O processo possui a seguinte arquitetura:
1. Pesquisa e desenvolvimento (P&D ou R&D): geralmente é a iniciativa privada que coloca seus recursos a risco para pesquisar soluções para necessidades médicas não atendidas
2. Uma vez que o produto se prova seguro e eficaz, ele recebe o registro sanitário no país ou em diversos países
3. Especificamente no Brasil, o preço máximo do medicamento é regulado, e deve ser estabelecido antes da comercialização
4. O produto pode ser comercializado nas farmácias e pontos de venda, ou por intermédio de distribuidores, porém isso não significa que ele estará imediatamente disponível de maneira ampla no SUS ou em hospitais ou clínicas privadas
5. A adoção do uso dos medicamentos por hospitais de alta complexidade ou por institutos renomados é um fator preditivo de seu sucesso. E favorece – aumenta as chances – de o medicamento ou device médico receber chancela. Aqui o protagonismo da classe médica – o medical advocacy – contribui sobremaneira para o contínuo aperfeiçoamento dos sistemas de saúde, tanto na forma da prescrição das terapias de maior eficácia e menores efeitos colaterais para seus pacientes, bem como na inclusão destas tecnologias durante atualização de guidelines médicos
6. Os Comitês de avaliação de tecnologias emitirão juízo sobre fazer ou não a incorporação. Nesta etapa, a classe médica também estará representada pelas mais eminentes sociedades de classe, expressando opinião científica sobre as tecnologias. Importante ressaltar que a opinião da sociedade também ocorre através das consultas públicas ou mesmo das audiências públicas
7. Se houver negativa por parte dos Comitês, a decisão implica em que cada cidadão deverá buscar acesso ao medicamento de forma individualizada.
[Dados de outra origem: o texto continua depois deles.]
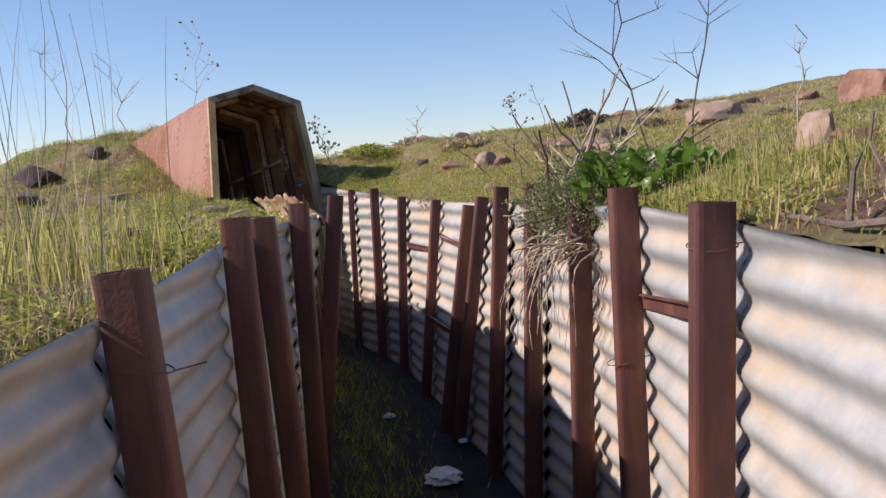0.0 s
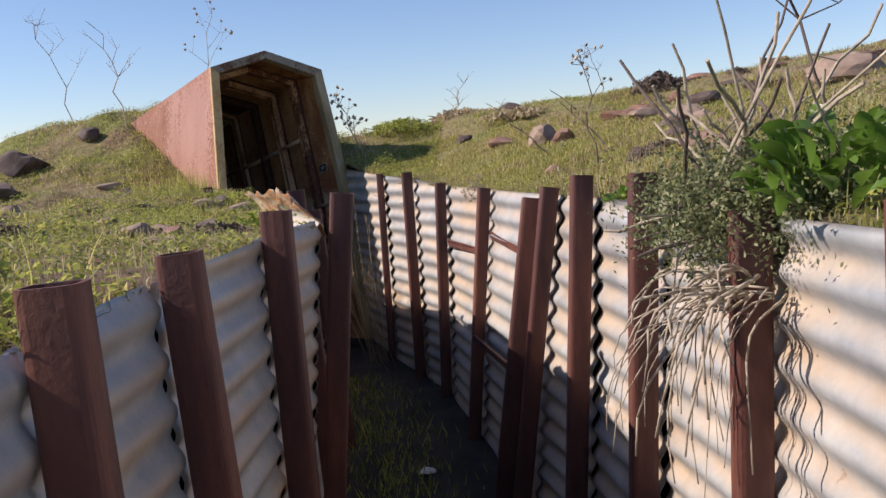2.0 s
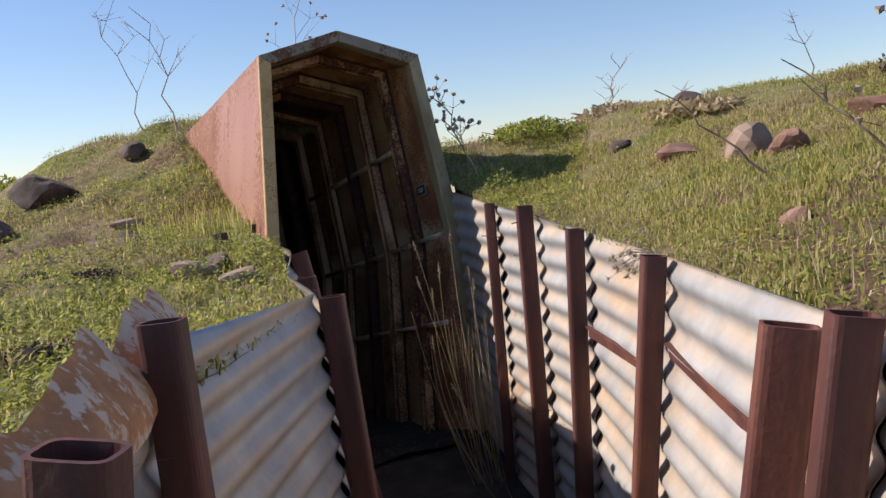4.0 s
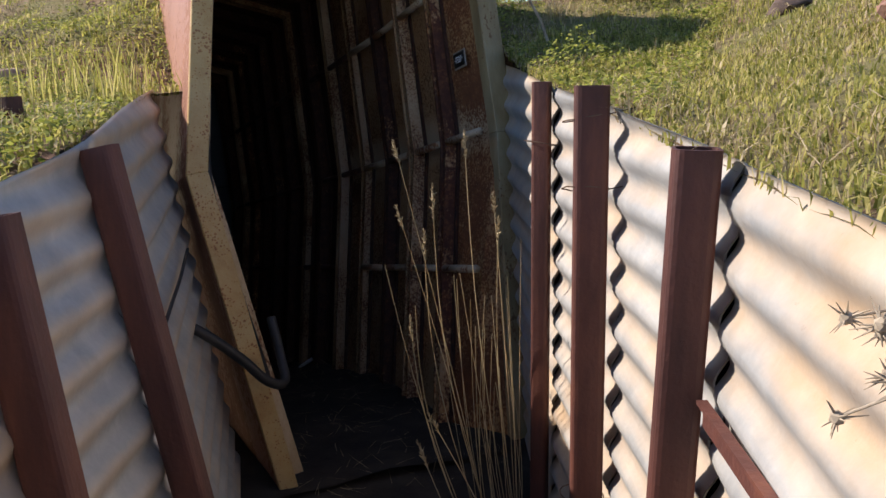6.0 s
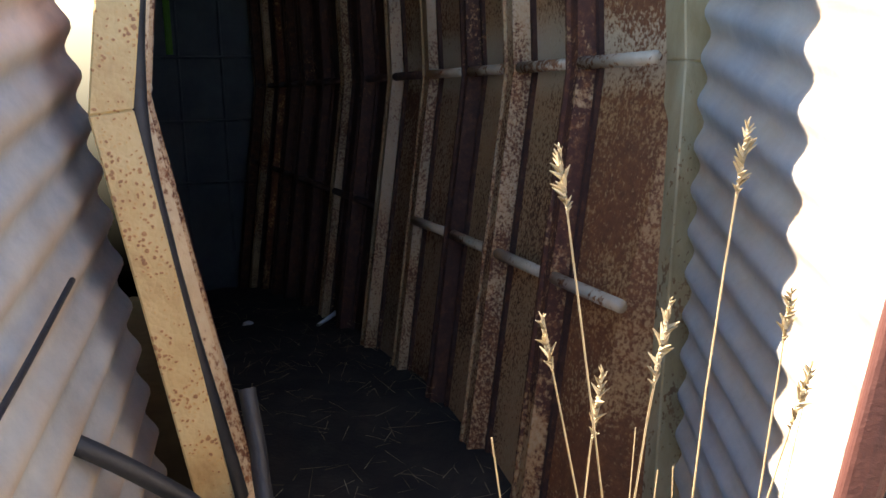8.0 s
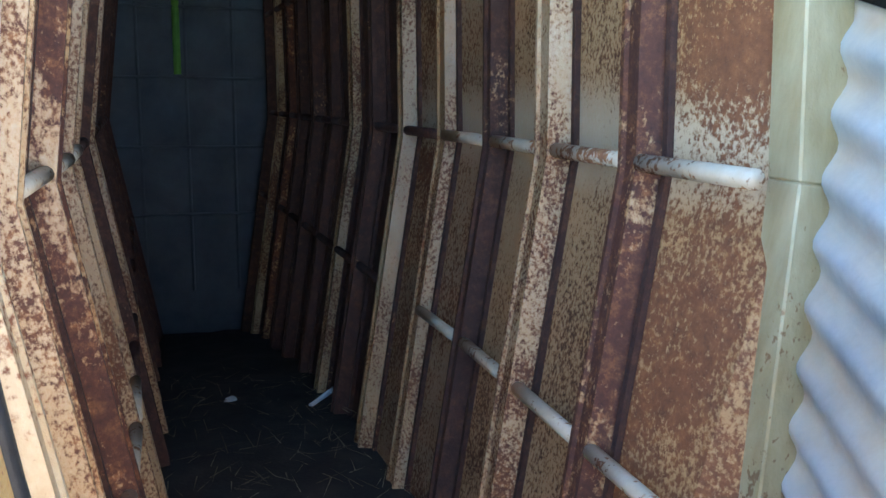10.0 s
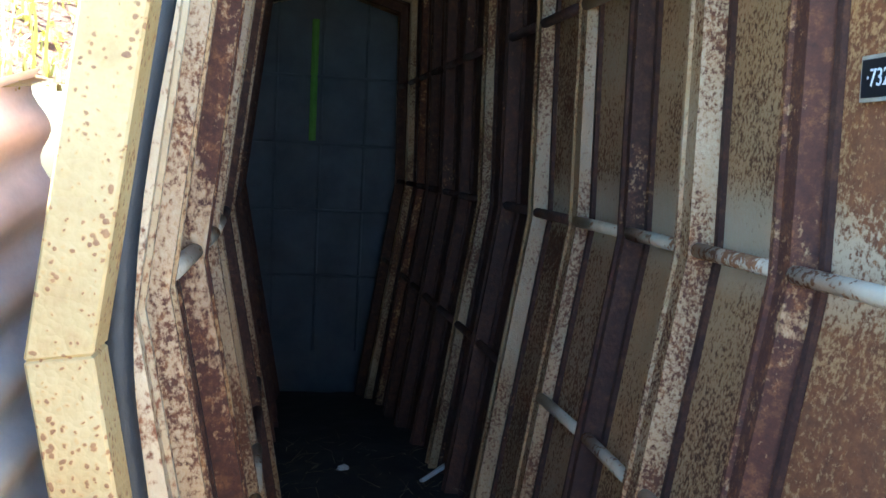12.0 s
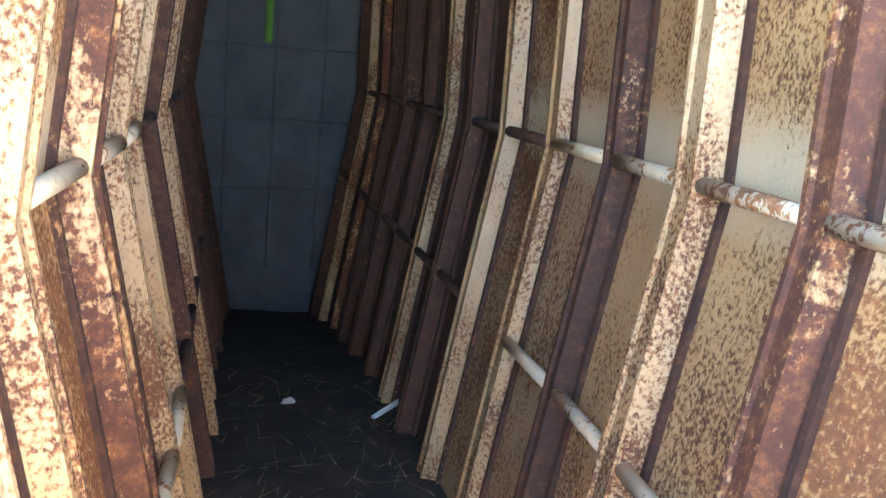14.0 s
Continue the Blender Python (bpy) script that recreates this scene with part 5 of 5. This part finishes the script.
def herb_cover(count, area, seed, keep, size):
    """Low leafy ground cover."""
    rng = np.random.RandomState(seed)
    v, f = [], []
    made = 0
    while made < count:
        x, y = rng.uniform(area[0], area[1]), rng.uniform(area[2], area[3])
        if rng.uniform() > keep(x, y) or inside(TRENCH, x, y):
            continue
        c = np.array((x, y, bank(x, y) + rng.uniform(0.003, 0.03 + 0.13 * max(0.0, patch(x, y, 4.5, 2)) * min(1.0, count / 20000))))
        a, t = rng.uniform(0, math.tau), rng.uniform(-0.7, 0.7)
        u_ = np.array((math.cos(a) * math.cos(t), math.sin(a) * math.cos(t), math.sin(t))) * rng.uniform(*size)
        w_ = np.array((-math.sin(a), math.cos(a), rng.uniform(-0.5, 0.5))) * rng.uniform(*size) * 0.6
        b = len(v)
        v += [c - u_, c + w_, c + u_, c - w_]
        f.append((b, b + 1, b + 2, b + 3))
        made += 1
    return new("ground_herbs", mesh_of("ground_herbs", v, f, HERB))


tagged(herb_cover(60000, (-4.2, -0.4, 1.0, 9.0), 8, lambda x, y: near_trench(x, y) * (1 if patch(x, y, 1.6, 5) > -0.1 else 0.12), (0.005, 0.011)), "low leafy green weeds covering the mound", "weed", kind="stuff")
tagged(herb_cover(9000, (0.0, 3.0, 1.0, 9.0), 9, lambda x, y: near_trench(x, y) * (1 if patch(x, y, 1.6, 5) > 0.1 else 0.08), (0.005, 0.010)), "low leafy green weeds on the bank", "weed", kind="stuff")


def tall_grass(name, count, x0, y0, sx, sy_, height, seed, mat, width, label):
    rng = np.random.RandomState(seed)
    v, f = [], []
    for _ in range(count):
        x, y = rng.normal(x0, sx), rng.normal(y0, sy_)
        if inside(TRENCH, x, y):
            continue
        z = bank(x, y)
        h = rng.uniform(*height)
        lean = rng.normal(0, 0.13, 2) * h
        bow = rng.normal(0, 0.04, 2) * h
        w = rng.uniform(0.6, 1.2) * width
        a = rng.uniform(0, math.tau)
        wx, wy = math.cos(a) * w / 2, math.sin(a) * w / 2
        k = len(v)
        for i in range(6):
            t = i / 5
            cx, cy = x + lean[0] * t * t + bow[0] * math.sin(3 * t), y + lean[1] * t * t + bow[1] * math.sin(3 * t)
            q = 1 - 0.8 * t
            v += [(cx - wx * q, cy - wy * q, z - 0.01 + h * t), (cx + wx * q, cy + wy * q, z - 0.01 + h * t)]
        for i in range(5):
            b = k + 2 * i
            f.append((b, b + 1, b + 3, b + 2))
    tagged(new(name, mesh_of(name, v, f, mat)), label, "grass", kind="stuff")


tall_grass("tall_dry_grass", 34, -0.85, 1.75, 0.15, 0.3, (0.25, 0.8), 1, STEM, 0.0028, "tall thin dry grass stalks on the bank")
tall_grass("tall_dry_grass", 300, -0.82, 1.7, 0.2, 0.4, (0.07, 0.2), 2, STRAW, 0.0035, "straw-coloured grass tuft on the bank")
tall_grass("tall_green_grass", 500, -0.74, 1.75, 0.13, 0.32, (0.06, 0.17), 3, GRASS, 0.005, "long green grass tuft on the bank")
tall_grass("tall_green_grass", 700, 0.8, 2.0, 0.18, 0.5, (0.04, 0.10), 4, GRASS, 0.005, "long green grass on the bank")
tall_grass("tall_green_grass", 420, 0.15, 5.3, 0.15, 0.35, (0.02, 0.055), 5, GRASS, 0.004, "long green grass at the sheet edge")
tall_grass("tall_dry_grass", 320, 0.5, 4.3, 0.25, 0.5, (0.05, 0.15), 6, STRAW, 0.003, "dry grass tuft on the bank")
tall_grass("tall_green_grass", 500, -1.95, 7.0, 0.2, 0.25, (0.06, 0.18), 7, GRASS, 0.006, "long green grass beside the shelter")


def floor_green():
    rng = np.random.RandomState(31)
    v, f = [], []
    for _ in range(2600):
        y = rng.uniform(1.2, 6.6)
        c = np.interp(y, [-2, 3, 5, 7.2], [0.0, -0.1, -0.45, -1.1])
        x = c + rng.normal(-0.1, 0.16)
        h, w = rng.uniform(0.02, 0.08), rng.uniform(0.002, 0.005)
        a = rng.uniform(0, math.tau)
        k = len(v)
        v += [(x - w, y, FLOOR_Z - 0.01), (x + w, y, FLOOR_Z - 0.01), (x + math.cos(a) * h * 0.5, y + math.sin(a) * h * 0.5, FLOOR_Z + h)]
        f.append((k, k + 1, k + 2))
    tagged(new("floor_weeds", mesh_of("floor_weeds", v, f, HERB)), "sparse green weeds on the trench floor", "weed", kind="stuff")
    v, f = [], []
    for _ in range(420):
        a, r = rng.uniform(-0.3, 2.6), rng.uniform(-0.4, 0.3)
        p = TUNNEL @ Vector((r, a, -2.1))
        p.z = -0.0 - 0.06 * a - 0.045 * a * a - 0.04 * min(1.0, max(0.0, a - 1.0)) + rng.uniform(0, 0.03)
        d, L, w = rng.uniform(0, math.tau), rng.uniform(0.03, 0.12), 0.0008
        k = len(v)
        dx, dy = math.cos(d), math.sin(d)
        v += [(p.x - dy * w, p.y + dx * w, p.z), (p.x + dy * w, p.y - dx * w, p.z), (p.x + dx * L, p.y + dy * L, p.z + rng.uniform(-0.01, 0.02))]
        f.append((k, k + 1, k + 2))
    tagged(new("straw_litter", mesh_of("straw_litter", v, f, STRAW)), "dry straw scattered on the shelter floor", "straw", kind="stuff")


floor_green()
Se houver aprovação, o medicamento poderá chegar a todos que lhe necessitarem, sem custo direto
8. Fontes de financiamento são definidas, para garantir reserva de recursos
9. Processo estratégico, de compra e logística entram em operação. Passo super desafiador no Brasil, dadas as suas dimensões continentais e heterogeneidade de necessidades
10. Pacientes podem retirar os medicamentos em clínicas, farmácias, hospitais ou através de programas ampliados, tal como o Farmácia Popular.
As tecnologias de saúde fizeram com que a expectativa média da humanidade saltasse de 35 anos para 78 anos. Um ganho expressivo de mais de 40 anos durante os últimos 200 anos. Graças aos esforços de todos os players desta cadeia de valor, atualmente uma cidadã ou um cidadão tem qualidade de vida superior à de uma rainha ou rei do passado. Trocando em miúdos, a cada ano, os cidadãos do mundo ganham, em média, 2 meses adicionais na expectativa de vida.
Se por um lado, esta conquista impressionante se deve aos esforços ininterruptos dos laboratórios farmacêuticos, dos governos responsáveis e do coletivo atento, expressando suas preocupações e prioridades, por outro tal harmonia estará crescentemente sob maior desafio.
Uma coisa é inquestionável e não mudará, gente gosta de gente, de cuidado, de atenção, e a contribuição médica continuará ser passo estruturante neste processo.
E você, o que acha do futuro das incorporações de tecnologia?